同レポートでは、家庭環境が安定すると、社員のメンタルヘルスも向上することから、仕事への集中力も高まるとされています。第一子の子育てを良好な環境で行うことができれば、第二子以降も育てやすくなるでしょう。一つひとつの企業が男性の育児休暇取得率を上げることで、少子化対策にも貢献できます。

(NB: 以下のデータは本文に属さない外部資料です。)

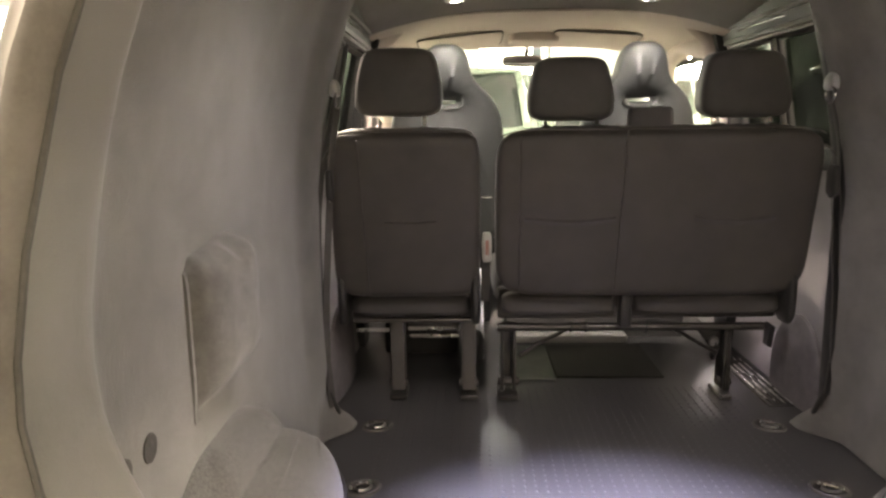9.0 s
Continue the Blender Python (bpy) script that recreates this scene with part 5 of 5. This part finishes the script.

出典:「男性の育児参加 ~あなたも今日からイクメンに~

男性の育児休暇取得率を上げるための取り組み

男性の育児休暇取得率を向上させるためには、企業側の積極的な取り組みが不可欠です。
単に制度を整えるだけでなく、社内の雰囲気づくりや職場環境の整備まで含めた総合的なアプローチが必要となります。ここでは、男性の育児休暇取得率を上げるための取り組みを3つ紹介しましょう。

育児休暇制度の拡充

男性の育児休暇取得率を増加させるためには、育児休暇制度を拡充することが大切です。
男性が育児休暇を取得しなかった理由で多いのが、「会社で育児休業制度が整備されていなかったから」「職場が育児休業制度を取得しづらい雰囲気だったから」「収入を減らしたくなかったから」というものです。
企業が育児休暇制度を拡充し、誰でも必要なときに必要な期間だけ育児休暇を取れる状態にしなければ、取得率は上がりません。また、育児休暇期間中の給与補償を充実させたり取得可能期間を延長したりするのも効果的です。
法律では、育児休業給付金として休業前賃金の67%(180日経過後は50%)が支給されますが、これに企業独自の給付を上乗せすることで経済的な不安を軽減しても良いでしょう。

出典:「男性の育児休業取得促進等に関する参考資料集
   「育休手当(育児休業給付金)って?いつからいつまで、いくらもらえる?

育児休暇を取得しやすい雰囲気づくり

育児休暇制度が整っていても、職場の雰囲気が取得を阻んでいる可能性もあります。育児休暇を利用しなかった男性641人を対象に理由を尋ねたところ、21.8%の方が「職場が育児休業制度を取得しづらい雰囲気だったから」と回答しています。
まず、育児休暇を取得しやすい環境を作りましょう。
社員研修で意識変容をうながすとともに、誰でも育児休暇を取得しやすい雰囲気を作ることが大切です。一番良いのは、経営層や管理職が率先して育児休暇を取得することでしょう。
これでロールモデルができるため、社員は気軽に育児休暇を申請しやすくなります。企業によっては、育児休暇取得を人事評価の一要素にしているところもあります。

出典:「男性の育児休業取得促進等に関する参考資料集
   「労働者調査 結果の概要

 

職場環境を整備する

育児休暇を取得しやすくするためには、一人の社員が長期間不在でも業務が滞らない職場環境を整備することが不可欠です。育児休暇を取得しなかった男性の中には、「残業が多い等、業務が繁忙であったから」という理由で取得できなかった方もいます。
また、「自分にしかできない仕事や担当している仕事があったから」と回答した方もいました。このことから、職場環境が原因で育児休暇を取れていない男性は少なくないと判断できます。
育児休暇を取っても業務が滞らないように人材を確保する、ITツールを導入して業務を効率化する、テレワーク制度を導入するなど、職場環境を整備しましょう。

まとめ

男性の育児休暇取得率は、2023年度は30.1%でした。これは、前年度の17.13%を大きく上回る数字です。しかし、女性の育児休暇取得率が同年度で84.1%であったことを考えると、男性の取得率はまだまだ高いとは言えません。
男性の育児休暇取得を促進するためには、育児休暇制度の拡充や育児休暇を取得しやすい雰囲気づくり、職場環境の整備などが重要です。